Friday, April 21, 2006

inversion layers and government entities

Today I got to wondering if there was an inversion layer (a layer of warmer air sitting over a cooler one) that was holding in the pollen earlier this week, and what I think I learned was why outdoor allergens seem to bother me less after about 11 am, when the breeze picks up.

Now, keeping in mind I learned this from part of a discussion of radio wave propagation on a ham radio site and I could be wrong about this and the allergens, I'm pretty sure that if you detect the following conditions, you have an inversion layer:
  • a very clear sky,
  • dead still air, and
  • a warm or hot temperature.
The inversion layer can start the night before if similar conditions are present, and they are present a lot around here, just not in the afternoon, so maybe that's why I feel better in the afternoon.

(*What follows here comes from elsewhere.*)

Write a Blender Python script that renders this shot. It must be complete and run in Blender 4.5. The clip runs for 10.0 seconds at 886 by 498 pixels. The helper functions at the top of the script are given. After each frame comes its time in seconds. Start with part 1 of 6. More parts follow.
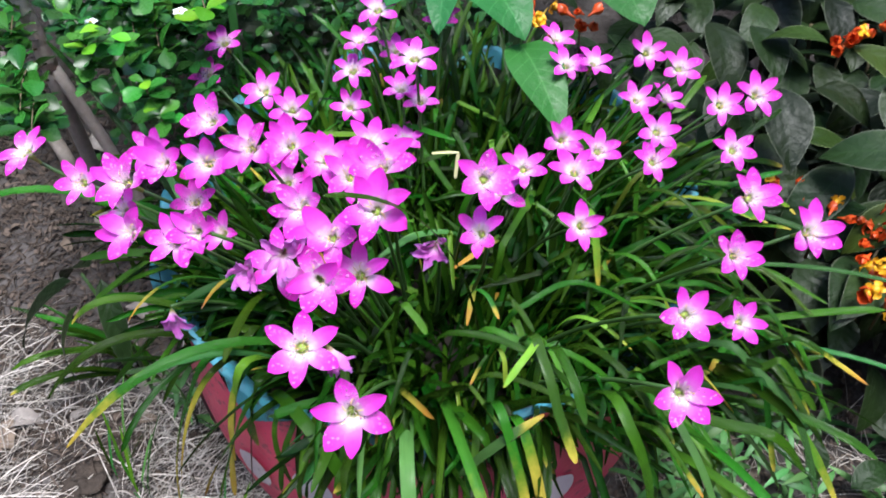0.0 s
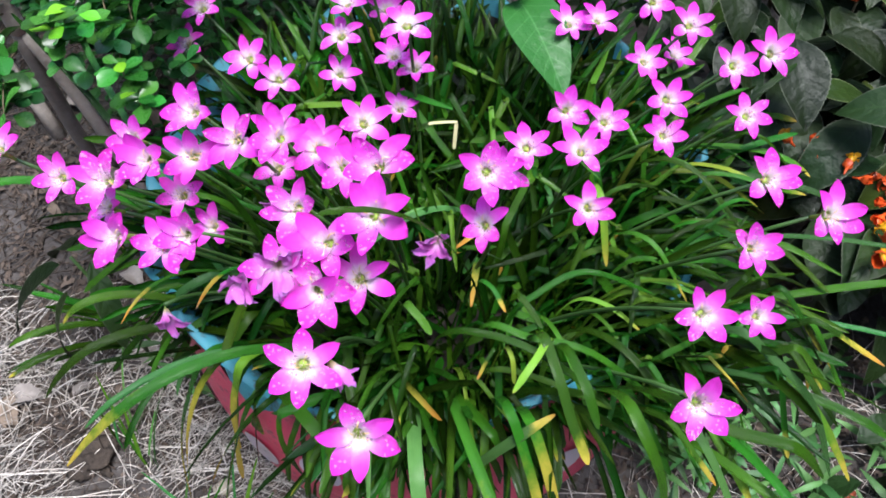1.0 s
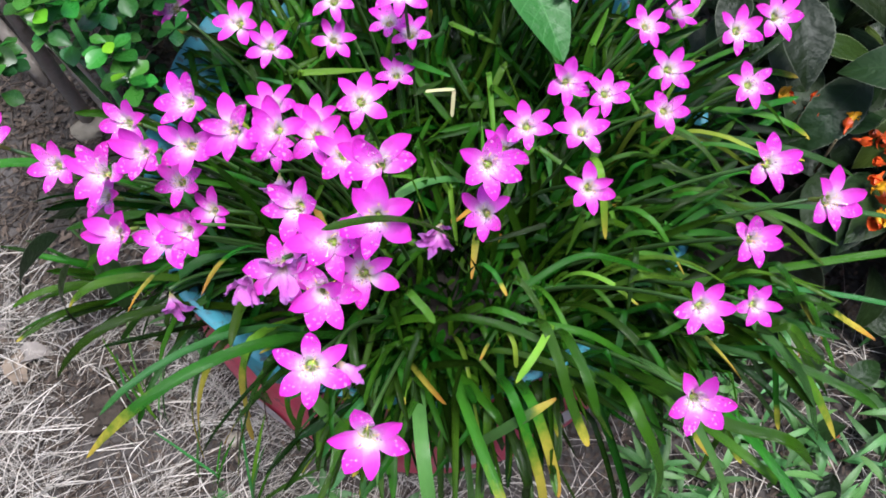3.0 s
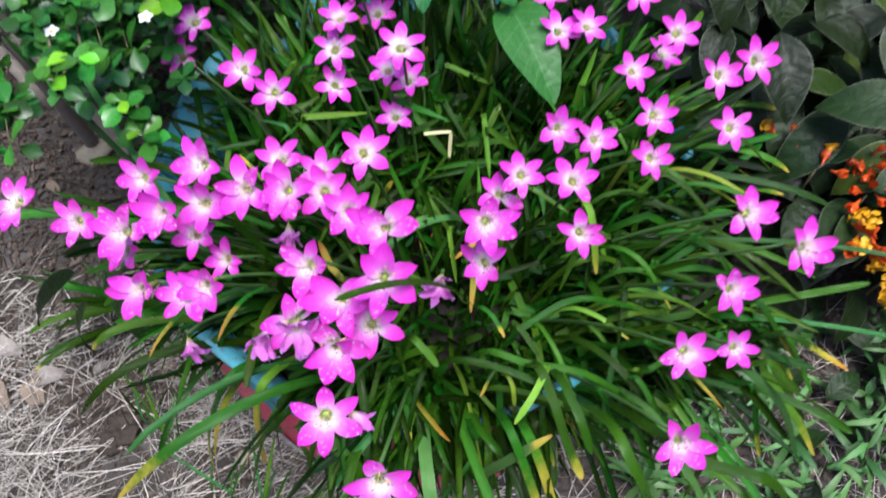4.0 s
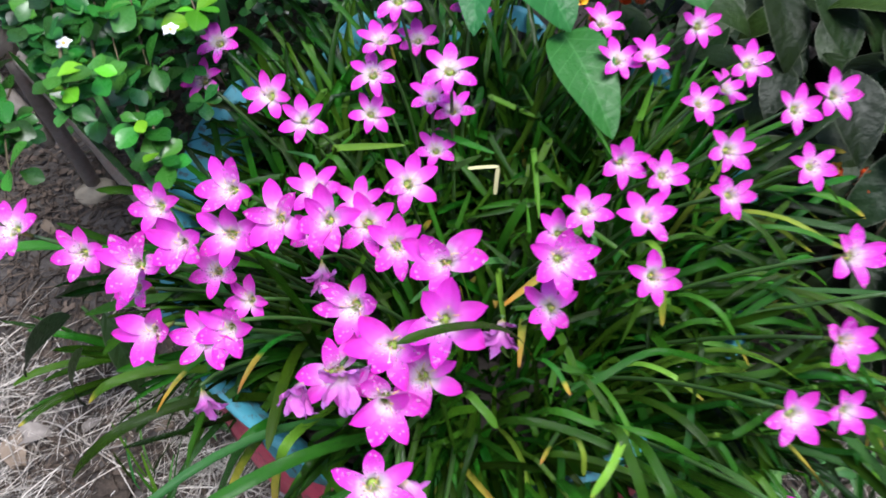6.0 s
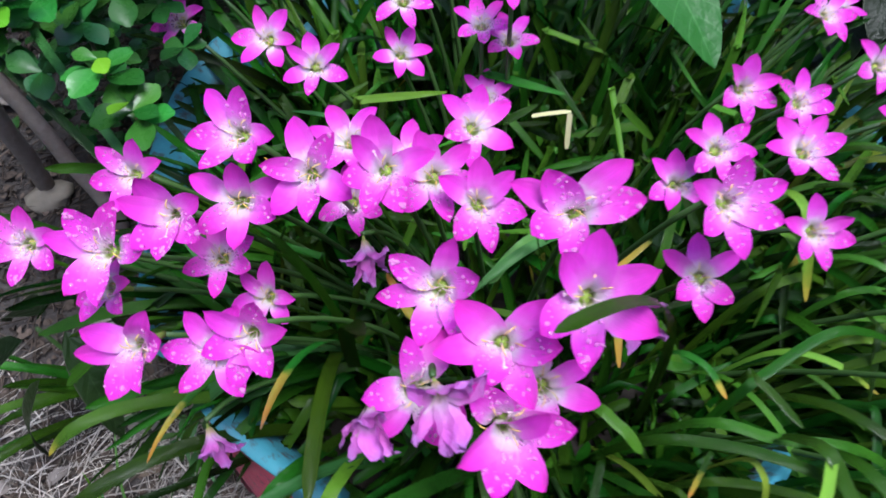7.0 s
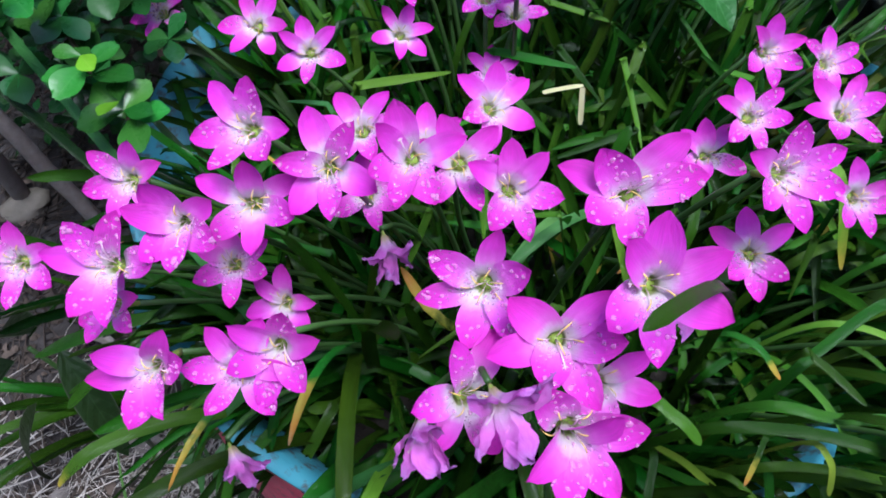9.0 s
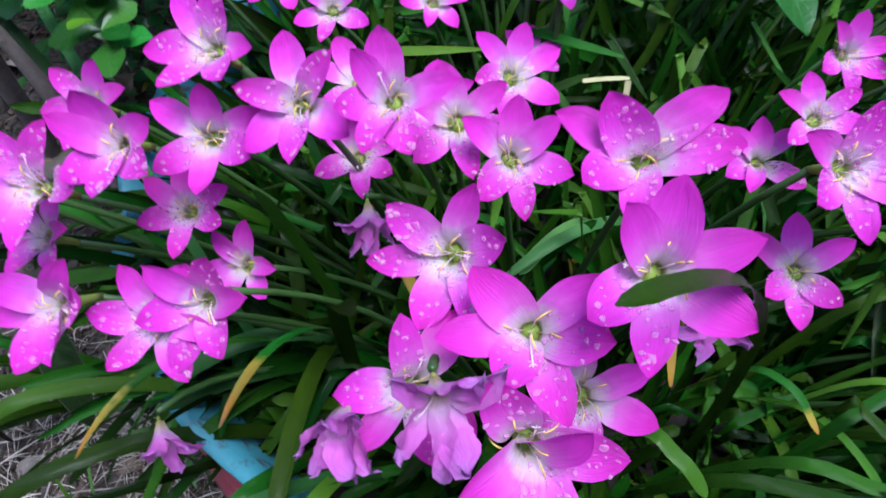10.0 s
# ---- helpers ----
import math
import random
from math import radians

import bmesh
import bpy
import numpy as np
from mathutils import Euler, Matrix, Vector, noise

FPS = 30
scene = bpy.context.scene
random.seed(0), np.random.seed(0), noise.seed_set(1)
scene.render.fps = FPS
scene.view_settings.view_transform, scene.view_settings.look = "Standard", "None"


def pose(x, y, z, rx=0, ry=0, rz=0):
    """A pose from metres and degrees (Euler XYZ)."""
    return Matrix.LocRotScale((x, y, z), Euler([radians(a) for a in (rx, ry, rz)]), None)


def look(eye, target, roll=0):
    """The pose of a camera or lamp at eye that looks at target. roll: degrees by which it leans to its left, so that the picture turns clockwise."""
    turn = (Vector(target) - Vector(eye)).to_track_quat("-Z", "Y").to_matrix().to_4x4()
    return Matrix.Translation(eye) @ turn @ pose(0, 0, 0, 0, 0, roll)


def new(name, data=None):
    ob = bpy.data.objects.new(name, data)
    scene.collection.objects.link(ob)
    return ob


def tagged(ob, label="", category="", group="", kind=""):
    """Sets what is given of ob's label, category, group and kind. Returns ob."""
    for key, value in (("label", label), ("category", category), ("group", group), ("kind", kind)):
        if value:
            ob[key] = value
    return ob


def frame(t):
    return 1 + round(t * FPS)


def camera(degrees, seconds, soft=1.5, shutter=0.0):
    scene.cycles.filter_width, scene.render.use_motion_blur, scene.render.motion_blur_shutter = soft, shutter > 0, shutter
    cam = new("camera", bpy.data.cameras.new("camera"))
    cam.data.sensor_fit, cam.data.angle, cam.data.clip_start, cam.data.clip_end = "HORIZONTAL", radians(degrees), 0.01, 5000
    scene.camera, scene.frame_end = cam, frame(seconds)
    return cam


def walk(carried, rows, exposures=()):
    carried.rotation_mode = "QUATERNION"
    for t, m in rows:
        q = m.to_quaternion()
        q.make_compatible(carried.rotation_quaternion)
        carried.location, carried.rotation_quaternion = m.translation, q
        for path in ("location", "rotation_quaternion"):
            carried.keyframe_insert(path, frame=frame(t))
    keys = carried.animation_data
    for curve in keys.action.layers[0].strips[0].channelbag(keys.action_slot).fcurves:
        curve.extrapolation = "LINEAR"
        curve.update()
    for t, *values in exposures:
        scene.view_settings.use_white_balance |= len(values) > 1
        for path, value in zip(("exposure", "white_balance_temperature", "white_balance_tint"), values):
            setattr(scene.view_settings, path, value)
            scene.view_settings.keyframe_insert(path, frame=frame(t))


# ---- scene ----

In other news, the FDA said something highly unbelievable about marijuana, and the CDC sponsored a study on chronic fatigue. (Maybe the FDA should hand marijuana studies over to the CDC, seeing as there's a link to schizophrenia.) Anyway, I'm pleased somebody is learning something about chronic fatigue, even if the results, as presented by this article, sound as though they weren't quite sure what they learned. (Not that I should talk, with the ham site and the allergens.)
The results, published in more than a dozen reports and commentaries in the April issue of the journal Pharmacogenomics, released yesterday, suggest that many cases of chronic fatigue have links to a handful of brain- and immune system-related genes that either harbor small mutations or are working abnormally for other reasons.
What I get out of this sentence is that this study was really important and found malfunctioning genes. They have no idea why the genes malfunction, which is fine. They can study that next.